Exercise prompt: Tally the lines below that contain "recreates". The number is the whole answer.

Dataset rows:
———
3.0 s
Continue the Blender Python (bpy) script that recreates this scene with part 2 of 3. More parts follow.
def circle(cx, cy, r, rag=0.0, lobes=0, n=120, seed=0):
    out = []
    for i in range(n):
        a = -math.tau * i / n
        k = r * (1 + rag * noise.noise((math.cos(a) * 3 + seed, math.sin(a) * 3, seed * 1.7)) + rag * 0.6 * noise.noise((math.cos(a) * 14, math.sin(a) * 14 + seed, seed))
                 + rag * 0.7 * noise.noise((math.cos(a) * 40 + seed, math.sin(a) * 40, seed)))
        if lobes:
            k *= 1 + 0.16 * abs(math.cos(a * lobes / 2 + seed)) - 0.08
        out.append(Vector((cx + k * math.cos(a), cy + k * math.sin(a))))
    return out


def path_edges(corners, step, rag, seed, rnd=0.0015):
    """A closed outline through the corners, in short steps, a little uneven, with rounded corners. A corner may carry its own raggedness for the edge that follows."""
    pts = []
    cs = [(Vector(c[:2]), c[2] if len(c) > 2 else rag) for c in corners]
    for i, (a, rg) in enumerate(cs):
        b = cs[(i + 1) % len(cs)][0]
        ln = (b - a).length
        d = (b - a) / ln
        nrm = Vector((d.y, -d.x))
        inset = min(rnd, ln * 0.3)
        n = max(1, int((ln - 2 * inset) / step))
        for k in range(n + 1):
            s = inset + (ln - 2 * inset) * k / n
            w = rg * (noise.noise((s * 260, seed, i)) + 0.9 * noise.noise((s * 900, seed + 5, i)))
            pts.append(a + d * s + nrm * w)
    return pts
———
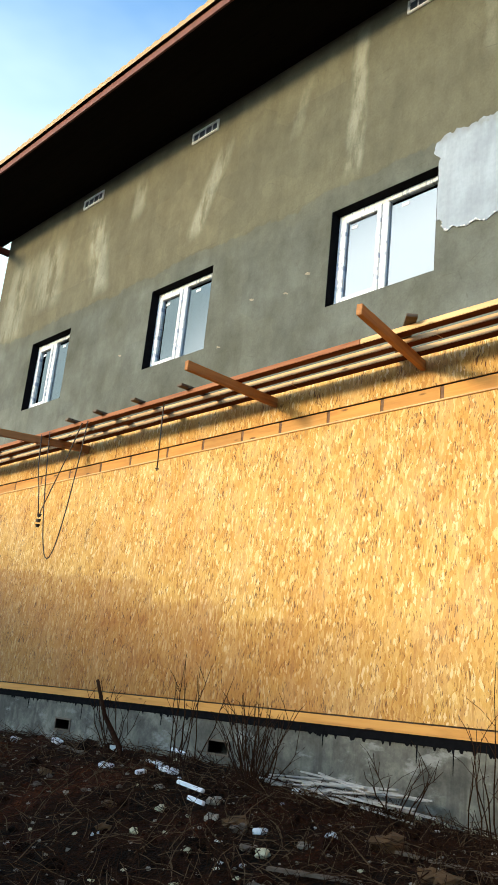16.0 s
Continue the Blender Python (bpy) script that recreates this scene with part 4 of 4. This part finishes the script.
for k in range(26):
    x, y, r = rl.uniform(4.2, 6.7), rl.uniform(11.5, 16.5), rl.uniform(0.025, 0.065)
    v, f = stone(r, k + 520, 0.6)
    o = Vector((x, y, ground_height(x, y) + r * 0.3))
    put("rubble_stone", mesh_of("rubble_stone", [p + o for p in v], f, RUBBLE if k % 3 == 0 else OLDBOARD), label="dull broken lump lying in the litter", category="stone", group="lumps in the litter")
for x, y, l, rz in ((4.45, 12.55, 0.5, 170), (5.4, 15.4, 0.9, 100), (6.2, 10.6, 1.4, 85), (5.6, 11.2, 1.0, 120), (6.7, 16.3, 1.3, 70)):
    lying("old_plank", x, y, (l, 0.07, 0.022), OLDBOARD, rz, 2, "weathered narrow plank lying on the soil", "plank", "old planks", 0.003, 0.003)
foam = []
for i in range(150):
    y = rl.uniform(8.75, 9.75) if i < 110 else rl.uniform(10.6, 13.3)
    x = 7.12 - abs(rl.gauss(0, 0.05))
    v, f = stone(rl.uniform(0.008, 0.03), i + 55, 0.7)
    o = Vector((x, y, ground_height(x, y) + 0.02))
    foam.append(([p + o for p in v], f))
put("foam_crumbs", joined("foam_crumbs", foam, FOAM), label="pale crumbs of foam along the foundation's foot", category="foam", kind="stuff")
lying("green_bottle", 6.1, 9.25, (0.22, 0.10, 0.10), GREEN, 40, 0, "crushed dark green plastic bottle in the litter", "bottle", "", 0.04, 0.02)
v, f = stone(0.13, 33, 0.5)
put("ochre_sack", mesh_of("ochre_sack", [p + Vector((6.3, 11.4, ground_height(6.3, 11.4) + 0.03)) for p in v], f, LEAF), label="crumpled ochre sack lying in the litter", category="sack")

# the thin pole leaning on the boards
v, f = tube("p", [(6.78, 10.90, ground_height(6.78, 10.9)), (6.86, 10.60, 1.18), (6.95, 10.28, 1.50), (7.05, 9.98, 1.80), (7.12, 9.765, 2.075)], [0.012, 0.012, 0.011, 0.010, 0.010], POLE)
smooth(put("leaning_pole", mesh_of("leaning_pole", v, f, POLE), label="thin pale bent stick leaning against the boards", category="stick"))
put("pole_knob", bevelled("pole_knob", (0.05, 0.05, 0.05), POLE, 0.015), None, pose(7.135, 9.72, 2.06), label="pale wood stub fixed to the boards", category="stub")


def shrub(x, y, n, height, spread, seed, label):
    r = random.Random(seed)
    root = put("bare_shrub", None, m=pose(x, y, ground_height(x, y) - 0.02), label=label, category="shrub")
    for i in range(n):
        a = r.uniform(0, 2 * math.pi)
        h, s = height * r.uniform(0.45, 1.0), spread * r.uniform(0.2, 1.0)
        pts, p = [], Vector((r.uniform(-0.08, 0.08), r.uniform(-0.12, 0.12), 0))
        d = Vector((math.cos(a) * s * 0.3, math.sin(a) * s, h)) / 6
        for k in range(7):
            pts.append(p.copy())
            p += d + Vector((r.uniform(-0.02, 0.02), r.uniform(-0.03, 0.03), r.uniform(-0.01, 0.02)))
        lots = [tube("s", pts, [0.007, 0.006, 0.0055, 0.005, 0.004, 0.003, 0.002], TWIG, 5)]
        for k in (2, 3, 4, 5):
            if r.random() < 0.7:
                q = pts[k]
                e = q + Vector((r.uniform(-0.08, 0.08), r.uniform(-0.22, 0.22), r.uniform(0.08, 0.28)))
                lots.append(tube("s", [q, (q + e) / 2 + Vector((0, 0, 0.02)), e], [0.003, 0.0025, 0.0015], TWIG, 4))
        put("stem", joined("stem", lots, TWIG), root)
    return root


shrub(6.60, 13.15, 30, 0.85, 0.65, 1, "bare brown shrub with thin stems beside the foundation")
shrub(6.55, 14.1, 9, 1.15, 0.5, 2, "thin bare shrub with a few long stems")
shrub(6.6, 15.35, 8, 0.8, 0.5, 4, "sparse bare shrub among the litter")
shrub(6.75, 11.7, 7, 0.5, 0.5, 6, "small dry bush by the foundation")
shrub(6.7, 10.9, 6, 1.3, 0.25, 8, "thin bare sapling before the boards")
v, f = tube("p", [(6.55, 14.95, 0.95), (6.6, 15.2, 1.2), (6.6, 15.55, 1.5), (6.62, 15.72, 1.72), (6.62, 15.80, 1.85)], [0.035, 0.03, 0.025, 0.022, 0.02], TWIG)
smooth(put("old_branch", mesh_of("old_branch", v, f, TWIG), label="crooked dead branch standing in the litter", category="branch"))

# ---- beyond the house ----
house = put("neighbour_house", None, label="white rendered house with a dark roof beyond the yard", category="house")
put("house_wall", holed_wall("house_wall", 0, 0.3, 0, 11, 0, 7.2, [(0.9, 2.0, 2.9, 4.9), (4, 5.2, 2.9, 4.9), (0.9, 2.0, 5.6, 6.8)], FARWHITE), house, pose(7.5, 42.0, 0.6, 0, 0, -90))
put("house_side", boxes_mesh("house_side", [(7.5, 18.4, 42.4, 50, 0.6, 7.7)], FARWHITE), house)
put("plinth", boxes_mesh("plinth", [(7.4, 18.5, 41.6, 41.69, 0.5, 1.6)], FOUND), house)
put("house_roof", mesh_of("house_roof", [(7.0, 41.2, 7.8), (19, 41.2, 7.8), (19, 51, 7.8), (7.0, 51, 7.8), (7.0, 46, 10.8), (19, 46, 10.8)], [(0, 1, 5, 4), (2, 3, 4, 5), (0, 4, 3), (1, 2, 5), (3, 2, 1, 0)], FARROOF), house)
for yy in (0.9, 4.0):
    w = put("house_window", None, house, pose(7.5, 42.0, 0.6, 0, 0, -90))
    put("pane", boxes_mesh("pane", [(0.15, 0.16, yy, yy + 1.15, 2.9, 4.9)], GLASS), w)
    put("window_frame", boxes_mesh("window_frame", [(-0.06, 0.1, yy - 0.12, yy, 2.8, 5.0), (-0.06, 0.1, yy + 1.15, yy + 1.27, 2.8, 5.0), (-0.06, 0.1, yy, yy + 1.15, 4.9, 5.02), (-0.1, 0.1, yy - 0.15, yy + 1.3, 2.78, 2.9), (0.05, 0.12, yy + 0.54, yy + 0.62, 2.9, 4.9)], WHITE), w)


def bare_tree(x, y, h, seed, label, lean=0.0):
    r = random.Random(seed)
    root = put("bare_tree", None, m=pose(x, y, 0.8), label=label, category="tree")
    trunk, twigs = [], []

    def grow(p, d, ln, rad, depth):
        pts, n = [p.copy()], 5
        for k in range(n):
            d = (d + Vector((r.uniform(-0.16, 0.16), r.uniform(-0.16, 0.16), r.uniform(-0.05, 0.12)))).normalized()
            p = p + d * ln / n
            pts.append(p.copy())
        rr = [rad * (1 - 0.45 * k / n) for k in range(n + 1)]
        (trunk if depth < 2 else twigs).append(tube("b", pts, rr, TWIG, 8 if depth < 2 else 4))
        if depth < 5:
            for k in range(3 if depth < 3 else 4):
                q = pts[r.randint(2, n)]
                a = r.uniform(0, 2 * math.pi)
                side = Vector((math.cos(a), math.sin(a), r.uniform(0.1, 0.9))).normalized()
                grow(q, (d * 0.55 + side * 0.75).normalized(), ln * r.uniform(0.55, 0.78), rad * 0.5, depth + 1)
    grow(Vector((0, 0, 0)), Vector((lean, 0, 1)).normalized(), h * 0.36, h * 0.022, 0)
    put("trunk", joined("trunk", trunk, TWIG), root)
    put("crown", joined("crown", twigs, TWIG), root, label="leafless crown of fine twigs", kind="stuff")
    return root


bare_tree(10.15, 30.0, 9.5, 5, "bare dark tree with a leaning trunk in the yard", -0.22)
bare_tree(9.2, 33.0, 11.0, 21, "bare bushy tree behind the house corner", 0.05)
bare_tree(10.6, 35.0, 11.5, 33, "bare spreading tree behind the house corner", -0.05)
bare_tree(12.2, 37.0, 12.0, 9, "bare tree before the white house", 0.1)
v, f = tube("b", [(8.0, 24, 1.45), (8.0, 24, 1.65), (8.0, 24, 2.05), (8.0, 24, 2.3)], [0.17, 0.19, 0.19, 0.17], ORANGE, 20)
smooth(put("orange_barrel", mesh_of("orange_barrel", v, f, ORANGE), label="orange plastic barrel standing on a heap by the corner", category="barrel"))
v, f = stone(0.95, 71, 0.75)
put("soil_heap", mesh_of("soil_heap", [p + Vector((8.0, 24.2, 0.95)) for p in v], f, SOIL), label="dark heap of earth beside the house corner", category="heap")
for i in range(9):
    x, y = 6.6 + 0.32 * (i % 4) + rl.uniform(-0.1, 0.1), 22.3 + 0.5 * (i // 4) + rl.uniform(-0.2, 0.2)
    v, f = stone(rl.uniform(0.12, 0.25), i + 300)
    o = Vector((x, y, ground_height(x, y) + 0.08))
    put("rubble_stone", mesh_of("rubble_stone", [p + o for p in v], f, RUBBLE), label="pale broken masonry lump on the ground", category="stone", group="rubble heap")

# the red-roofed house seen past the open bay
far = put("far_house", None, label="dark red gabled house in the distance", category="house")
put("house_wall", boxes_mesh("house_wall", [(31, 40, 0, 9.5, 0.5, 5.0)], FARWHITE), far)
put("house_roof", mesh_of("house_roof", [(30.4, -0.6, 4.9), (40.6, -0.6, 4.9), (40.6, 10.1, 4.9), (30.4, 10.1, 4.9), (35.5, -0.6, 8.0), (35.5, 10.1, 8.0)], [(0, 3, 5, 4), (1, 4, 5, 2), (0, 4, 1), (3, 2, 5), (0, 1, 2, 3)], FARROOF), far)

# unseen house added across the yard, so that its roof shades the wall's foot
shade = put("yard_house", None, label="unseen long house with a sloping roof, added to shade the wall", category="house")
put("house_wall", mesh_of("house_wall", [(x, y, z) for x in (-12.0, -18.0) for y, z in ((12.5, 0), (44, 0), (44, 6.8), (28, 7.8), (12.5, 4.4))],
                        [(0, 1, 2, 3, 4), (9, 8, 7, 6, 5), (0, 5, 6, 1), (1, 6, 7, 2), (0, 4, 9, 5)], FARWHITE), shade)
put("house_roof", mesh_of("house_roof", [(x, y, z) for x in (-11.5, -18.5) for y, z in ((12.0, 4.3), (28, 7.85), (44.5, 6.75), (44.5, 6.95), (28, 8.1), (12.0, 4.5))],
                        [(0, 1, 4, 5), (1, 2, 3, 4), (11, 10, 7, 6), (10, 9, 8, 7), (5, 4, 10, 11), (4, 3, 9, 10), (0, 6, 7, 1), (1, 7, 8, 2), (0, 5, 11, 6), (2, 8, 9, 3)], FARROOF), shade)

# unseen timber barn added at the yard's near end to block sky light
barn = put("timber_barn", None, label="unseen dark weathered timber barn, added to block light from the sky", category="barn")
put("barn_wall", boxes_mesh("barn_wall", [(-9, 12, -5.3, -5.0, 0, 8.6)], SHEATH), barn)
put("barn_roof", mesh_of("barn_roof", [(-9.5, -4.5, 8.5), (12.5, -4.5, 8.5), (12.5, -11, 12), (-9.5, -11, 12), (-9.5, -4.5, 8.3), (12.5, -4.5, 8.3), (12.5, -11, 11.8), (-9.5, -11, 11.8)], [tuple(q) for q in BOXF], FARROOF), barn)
———
Worked answer: 2